At the back of the rally stood John Bonizio, a Bronx business owner and chairman of the Westchester Square Business Improvement District, holding a sign over his head that read “DOH” with a red slash through it—a reference to the city’s Department of Health and Mental Hygiene, which would be the enforcer of the paid-sick-leave legislation. As Mr. Thompson left the rally, Mr. Bonizio took him aside to explain why he thought giving the Health Department subpoena power over businesses in New York was ill-advised.

He found a sympathetic ear.

“DOH is probably not a good place to lay responsibility for enforcement and oversight,” Mr. Thompson said, out of range of the crowd of supporters he just addressed. “DOH doesn’t have the capacity, and I don’t think anybody trusts DOH given what they’ve been doing, given how they’ve been fining people. I don’t think anybody trusts DOH.” Restaurateurs, in particular, tend to despise the agency.

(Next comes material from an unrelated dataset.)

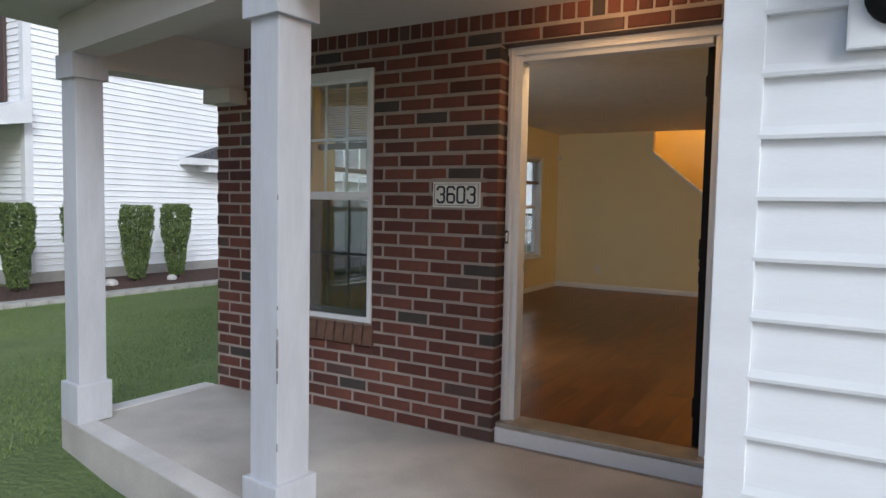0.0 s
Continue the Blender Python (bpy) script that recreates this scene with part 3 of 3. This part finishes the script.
def stroke_digit(lines, x, z, w, h, t, parent):
    """A block digit of straight strokes with cut corners."""
    bm = bmesh.new()
    for line in lines:
        pts = [Vector((x + a * w, z + b * h)) for a, b in line]
        closed = line[0] == line[-1]
        if closed:
            pts = pts[:-1]
        k = len(pts)
        left, right = [], []
        for i, p in enumerate(pts):
            d0 = (p - pts[i - 1]).normalized() if i or closed else (pts[1] - p).normalized()
            d1 = (pts[(i + 1) % k] - p).normalized() if i < k - 1 or closed else d0
            q0, q1 = Vector((-d0.y, d0.x)), Vector((-d1.y, d1.x))
            m = (q0 + q1).normalized() * (t / 2) / max(0.5, (q0 + q1).normalized().dot(q0))
            left.append(p + m), right.append(p - m)
        ring = [[bm.verts.new((v.x, y, v.y)) for v in side] for y in (-0.0102, -0.0078) for side in (left, right)]
        for i in range(k if closed else k - 1):
            n2 = (i + 1) % k
            for a, b in ((0, 1), (1, 3), (3, 2), (2, 0)):
                bm.faces.new((ring[a][i], ring[a][n2], ring[b][n2], ring[b][i]))
        if not closed:
            for i in (0, k - 1):
                bm.faces.new((ring[0][i], ring[1][i], ring[3][i], ring[2][i]))
    part("digit", bm, INK, parent)


THREE = [[(0, 0.78), (0, 0.88), (0.2, 1), (0.8, 1), (1, 0.88), (1, 0.62), (0.8, 0.52), (0.4, 0.52)], [(0.8, 0.52), (1, 0.42), (1, 0.12), (0.8, 0), (0.2, 0), (0, 0.12), (0, 0.22)]]
SIX = [[(1, 0.8), (1, 0.88), (0.8, 1), (0.2, 1), (0, 0.88), (0, 0.12), (0.2, 0), (0.8, 0), (1, 0.12), (1, 0.42), (0.8, 0.54), (0.2, 0.54), (0, 0.44)]]
ZERO = [[(0.2, 0), (0, 0.12), (0, 0.88), (0.2, 1), (0.8, 1), (1, 0.88), (1, 0.12), (0.8, 0), (0.2, 0)]]
for i, d in enumerate((THREE, SIX, ZERO, THREE)):
    stroke_digit(d, 0.031 + 0.0645 * i, 0.028, 0.045, 0.087, 0.012, num)

# ---- things indoors ----
cl = thing("ceiling_lamp", "lit frosted dome ceiling lamp in the hall", "ceiling lamp", at=(0.79, 10.7, C))
part("canopy", lathe(bmesh.new(), [(0.15, 0), (0.155, -0.02), (0.14, -0.035)]), NICKEL, cl)
dome = part("shade", lathe(bmesh.new(), [(0.13, -0.036), (0.126, -0.066), (0.103, -0.1), (0.063, -0.122), (0.018, -0.13)], None, 28), LAMPGLASS, cl)
dome.visible_shadow = False
cl2 = thing("ceiling_lamp", "frosted dome ceiling lamp over the stairs", "ceiling lamp", at=(-0.9, 7.2, 4.95))
part("canopy", lathe(bmesh.new(), [(0.15, 0), (0.155, -0.02), (0.14, -0.035)]), NICKEL, cl2)
s2 = part("shade", lathe(bmesh.new(), [(0.145, -0.036), (0.14, -0.07), (0.115, -0.11), (0.02, -0.145)], None, 28), LAMPGLASS, cl2)
s2.visible_shadow = False


def outlet(at, turn):
    o = thing("wall_outlet", "white duplex outlet on the cream wall", "outlet", group="outlets", at=at, turn=turn)
    part("cover_plate", soft(boxes((-0.036, 0.036, -0.006, 0.0, -0.058, 0.058)), 0.003), PLATE, o)
    for z in (-0.022, 0.022):
        r = part("receptacle", soft(boxes((-0.016, 0.016, -0.0085, -0.006, z - 0.014, z + 0.014)), 0.003), PLATE, o)
        part("slot", boxes((-0.008, -0.006, -0.009, -0.0083, z - 0.005, z + 0.005), (0.006, 0.008, -0.009, -0.0083, z - 0.005, z + 0.005)), INK, r)
    return o


outlet((XL + 0.001, 2.76, 0.41), 90)
outlet((XL + 0.001, 5.47, 0.43), 90)
outlet((-1.486, YF - 0.001, 0.405), 0)
cl3 = thing("ceiling_lamp", "frosted dome ceiling lamp inside the entrance", "ceiling lamp", at=(0.58, 0.53, C))
part("canopy", lathe(bmesh.new(), [(0.06, 0), (0.062, -0.02), (0.05, -0.03), (0.012, -0.034)]), NICKEL, cl3)
s3 = part("shade", lathe(bmesh.new(), [(0.15, -0.075), (0.148, -0.095), (0.13, -0.14), (0.09, -0.18), (0.04, -0.2), (0.012, -0.204)], None, 28), LAMPGLASS, cl3)
part("finial", lathe(bmesh.new(), [(0.012, -0.204), (0.016, -0.212), (0.01, -0.222), (0.006, -0.236), (0.001, -0.24)], None, 14), BLACK, cl3, "small dark finial")
part("rod", lathe(bmesh.new(), [(0.006, -0.03), (0.006, -0.2)], None, 8), NICKEL, cl3)
s3.visible_shadow = False
# fixture added out of view for the assumed kitchen lamp
cl4 = thing("ceiling_lamp", "unseen dome ceiling lamp assumed in the kitchen", "ceiling lamp", at=(3.0, 6.4, C))
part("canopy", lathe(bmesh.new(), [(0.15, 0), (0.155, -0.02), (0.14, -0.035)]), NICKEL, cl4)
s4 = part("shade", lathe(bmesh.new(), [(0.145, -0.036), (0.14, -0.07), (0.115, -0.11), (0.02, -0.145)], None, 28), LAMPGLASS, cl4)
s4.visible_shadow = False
# tiny dark spot of unknown kind, given the shape of a nail head
nail = thing("nail", "tiny dark spot on the cream wall, built as a nail head", "nail", at=(XL, 3.96, 0.365), turn=90)
part("head", lathe(bmesh.new(), [(0.007, 0), (0.007, 0.003), (0.004, 0.005)], pose(0, 0, 0, 90), 10), DARKMETAL, nail)
vent = thing("ceiling_vent", "small white ceiling air vent", "vent", at=(-1.89, 5.37, C - 0.001))
part("frame", boxes((-0.07, -0.058, -0.15, 0.15, -0.008, 0), (0.058, 0.07, -0.15, 0.15, -0.008, 0), (-0.058, 0.058, -0.15, -0.138, -0.008, 0), (-0.058, 0.058, 0.138, 0.15, -0.008, 0)), TRIM, vent)
part("backing", boxes((-0.058, 0.058, -0.138, 0.138, -0.0015, 0)), BLACK, vent)
for i in range(7):
    part("slat", boxes((-0.052 + 0.0155 * i, -0.0475 + 0.0155 * i, -0.138, 0.138, -0.007, -0.002)), TRIM, vent)
sm = thing("smoke_detector", "round white smoke detector on the ceiling", "smoke detector", at=(1.08, 7.76, C))
part("body", lathe(bmesh.new(), [(0.065, 0), (0.066, -0.012), (0.055, -0.03), (0.02, -0.034)]), PLATE, sm)
ms = thing("motion_detector", "small white alarm sensor high in the corner", "sensor", at=(XL + 0.028, YF - 0.035, 2.1))
part("body", soft(boxes((-0.026, 0.02, -0.02, 0.03, -0.034, 0.034)), 0.009), PLATE, ms)
ch = thing("door_chime", "white plastic alarm box high on the wall", "chime", at=(XR, 5.15, 2.08))
part("cover", soft(boxes((-0.045, -0.001, -0.055, 0.055, -0.07, 0.07)), 0.008), PLATE, ch)
part("vent_line", boxes((-0.047, -0.045, -0.03, 0.03, -0.05, -0.045), (-0.047, -0.045, -0.03, 0.03, -0.035, -0.03)), INK, ch)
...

Earlier this week, Mr. Thompson proposed delaying the implementation of the paid-sick bill by a year to give businesses more time to come into compliance. Previously, he had taken a less forceful position on the bill, letting Messrs. de Blasio and Liu lead the charge against Ms. Quinn. Eventually, he came out in favor of it, calling it “imperfect” but worthy of a vote.

Meanwhile, supporters of the bill were continuing to explore ways they could make an end-run around Ms. Quinn. Some council members were considering issuing a “motion to discharge,” which would force a vote on the bill should its sponsor, Councilwoman Gale Brewer, agreed to officially introduce it in the council, according to Dana Rubinstein in Capital New York.

At the hearing, Ms. Brewer declined to comment on the possibility of a motion to discharge. Members, as a rule, do not force votes over the objection of the council speaker because it undermines the speaker’s power and risks retaliation.